— start —
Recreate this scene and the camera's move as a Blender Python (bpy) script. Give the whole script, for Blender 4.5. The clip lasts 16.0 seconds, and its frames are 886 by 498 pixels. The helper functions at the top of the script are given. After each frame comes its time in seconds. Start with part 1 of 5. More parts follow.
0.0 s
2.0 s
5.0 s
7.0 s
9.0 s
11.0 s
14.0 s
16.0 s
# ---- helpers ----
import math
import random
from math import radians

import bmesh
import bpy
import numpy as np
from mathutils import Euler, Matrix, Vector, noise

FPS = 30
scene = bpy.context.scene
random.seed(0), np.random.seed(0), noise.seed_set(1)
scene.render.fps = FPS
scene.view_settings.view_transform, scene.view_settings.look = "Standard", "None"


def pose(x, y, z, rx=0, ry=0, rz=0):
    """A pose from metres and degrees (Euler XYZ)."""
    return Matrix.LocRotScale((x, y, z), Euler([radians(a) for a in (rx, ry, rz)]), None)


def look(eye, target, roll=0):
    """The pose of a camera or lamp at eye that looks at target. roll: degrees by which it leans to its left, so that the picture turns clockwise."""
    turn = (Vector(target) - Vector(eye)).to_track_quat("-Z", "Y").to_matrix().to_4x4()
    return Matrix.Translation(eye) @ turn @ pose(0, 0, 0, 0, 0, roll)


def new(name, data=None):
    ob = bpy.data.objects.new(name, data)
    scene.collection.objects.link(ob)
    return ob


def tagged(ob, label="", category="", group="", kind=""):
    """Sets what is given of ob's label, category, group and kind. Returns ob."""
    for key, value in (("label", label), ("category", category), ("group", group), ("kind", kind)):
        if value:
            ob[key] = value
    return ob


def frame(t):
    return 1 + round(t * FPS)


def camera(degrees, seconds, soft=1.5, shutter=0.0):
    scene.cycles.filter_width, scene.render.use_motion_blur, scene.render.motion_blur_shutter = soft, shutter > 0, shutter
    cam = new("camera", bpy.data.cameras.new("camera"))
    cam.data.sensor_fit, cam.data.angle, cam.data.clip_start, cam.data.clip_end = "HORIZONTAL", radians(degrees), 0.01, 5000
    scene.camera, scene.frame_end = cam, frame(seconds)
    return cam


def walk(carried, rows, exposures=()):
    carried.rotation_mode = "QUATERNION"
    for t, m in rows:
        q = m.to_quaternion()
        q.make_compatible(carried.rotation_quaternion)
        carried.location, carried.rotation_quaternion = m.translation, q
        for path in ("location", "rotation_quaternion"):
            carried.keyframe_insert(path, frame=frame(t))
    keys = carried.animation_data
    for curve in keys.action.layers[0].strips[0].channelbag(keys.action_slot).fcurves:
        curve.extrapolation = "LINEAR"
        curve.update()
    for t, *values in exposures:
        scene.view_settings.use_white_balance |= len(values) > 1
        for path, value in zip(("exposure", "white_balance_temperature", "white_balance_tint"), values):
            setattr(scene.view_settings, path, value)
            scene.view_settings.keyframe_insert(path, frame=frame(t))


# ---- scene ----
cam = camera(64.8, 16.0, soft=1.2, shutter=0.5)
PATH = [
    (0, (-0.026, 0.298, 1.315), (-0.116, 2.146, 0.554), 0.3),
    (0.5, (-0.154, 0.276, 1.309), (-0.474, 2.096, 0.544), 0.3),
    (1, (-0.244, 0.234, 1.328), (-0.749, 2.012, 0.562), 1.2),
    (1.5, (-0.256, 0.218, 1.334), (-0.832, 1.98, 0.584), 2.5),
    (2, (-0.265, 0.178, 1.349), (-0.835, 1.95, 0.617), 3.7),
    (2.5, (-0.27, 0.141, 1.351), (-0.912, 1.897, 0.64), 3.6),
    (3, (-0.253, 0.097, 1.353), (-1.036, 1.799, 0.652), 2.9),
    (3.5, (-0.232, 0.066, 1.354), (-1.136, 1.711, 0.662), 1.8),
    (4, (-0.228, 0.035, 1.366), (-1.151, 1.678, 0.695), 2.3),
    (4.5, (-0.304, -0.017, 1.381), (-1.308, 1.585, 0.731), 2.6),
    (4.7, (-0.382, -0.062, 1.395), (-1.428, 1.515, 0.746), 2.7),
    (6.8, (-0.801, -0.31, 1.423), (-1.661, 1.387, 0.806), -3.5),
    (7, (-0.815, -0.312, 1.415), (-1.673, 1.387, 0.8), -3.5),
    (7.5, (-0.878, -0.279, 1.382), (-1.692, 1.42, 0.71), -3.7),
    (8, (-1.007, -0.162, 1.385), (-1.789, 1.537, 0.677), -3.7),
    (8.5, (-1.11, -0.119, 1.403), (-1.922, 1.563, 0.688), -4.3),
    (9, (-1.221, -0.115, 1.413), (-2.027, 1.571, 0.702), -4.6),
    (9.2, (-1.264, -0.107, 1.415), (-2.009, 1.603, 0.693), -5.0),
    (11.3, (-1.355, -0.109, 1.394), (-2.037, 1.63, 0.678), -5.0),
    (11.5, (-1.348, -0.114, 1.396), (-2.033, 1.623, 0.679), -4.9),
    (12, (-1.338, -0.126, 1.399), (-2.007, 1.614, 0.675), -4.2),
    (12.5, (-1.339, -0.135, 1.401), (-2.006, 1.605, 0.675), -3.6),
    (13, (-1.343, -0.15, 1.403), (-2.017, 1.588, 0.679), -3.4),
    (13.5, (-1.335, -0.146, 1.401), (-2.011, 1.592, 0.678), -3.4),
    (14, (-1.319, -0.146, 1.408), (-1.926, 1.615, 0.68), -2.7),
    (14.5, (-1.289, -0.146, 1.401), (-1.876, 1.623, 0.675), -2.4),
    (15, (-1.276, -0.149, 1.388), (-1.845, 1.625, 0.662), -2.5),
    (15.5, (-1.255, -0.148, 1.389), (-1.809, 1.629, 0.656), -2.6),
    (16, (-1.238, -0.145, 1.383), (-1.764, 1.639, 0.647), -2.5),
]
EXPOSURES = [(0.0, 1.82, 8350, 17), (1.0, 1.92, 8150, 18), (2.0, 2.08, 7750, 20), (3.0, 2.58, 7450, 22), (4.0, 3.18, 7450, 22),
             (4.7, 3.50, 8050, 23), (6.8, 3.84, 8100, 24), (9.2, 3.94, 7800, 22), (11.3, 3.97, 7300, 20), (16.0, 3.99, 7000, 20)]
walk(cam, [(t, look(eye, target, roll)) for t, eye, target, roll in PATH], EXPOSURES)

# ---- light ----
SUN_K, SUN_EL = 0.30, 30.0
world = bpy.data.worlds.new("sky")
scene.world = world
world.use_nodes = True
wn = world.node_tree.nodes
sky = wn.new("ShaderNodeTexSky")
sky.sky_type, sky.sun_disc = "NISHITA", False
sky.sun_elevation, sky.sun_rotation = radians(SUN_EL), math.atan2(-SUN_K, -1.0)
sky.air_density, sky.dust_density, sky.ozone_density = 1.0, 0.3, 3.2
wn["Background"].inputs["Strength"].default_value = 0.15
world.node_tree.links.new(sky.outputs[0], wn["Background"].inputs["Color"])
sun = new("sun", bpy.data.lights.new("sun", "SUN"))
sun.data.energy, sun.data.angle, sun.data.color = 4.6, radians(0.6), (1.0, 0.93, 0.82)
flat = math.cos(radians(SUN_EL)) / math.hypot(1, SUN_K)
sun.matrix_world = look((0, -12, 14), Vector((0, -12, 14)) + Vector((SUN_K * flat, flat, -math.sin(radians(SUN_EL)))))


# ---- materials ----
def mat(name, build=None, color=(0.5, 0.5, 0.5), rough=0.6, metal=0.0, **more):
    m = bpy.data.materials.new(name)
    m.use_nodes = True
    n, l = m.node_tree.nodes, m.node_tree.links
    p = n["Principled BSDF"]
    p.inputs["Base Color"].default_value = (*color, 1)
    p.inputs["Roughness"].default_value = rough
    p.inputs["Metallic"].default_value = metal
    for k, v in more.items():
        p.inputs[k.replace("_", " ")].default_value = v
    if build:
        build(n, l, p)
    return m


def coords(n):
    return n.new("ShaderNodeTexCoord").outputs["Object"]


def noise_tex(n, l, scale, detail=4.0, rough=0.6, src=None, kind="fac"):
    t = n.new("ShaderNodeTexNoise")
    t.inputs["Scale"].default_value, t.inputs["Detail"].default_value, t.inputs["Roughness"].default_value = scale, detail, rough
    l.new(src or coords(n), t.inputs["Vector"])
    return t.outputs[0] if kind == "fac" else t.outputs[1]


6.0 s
— end —
- _What to do_
What number of lines in the records contain the word "target"? Answer with that number alone.

- _Answer in full_
4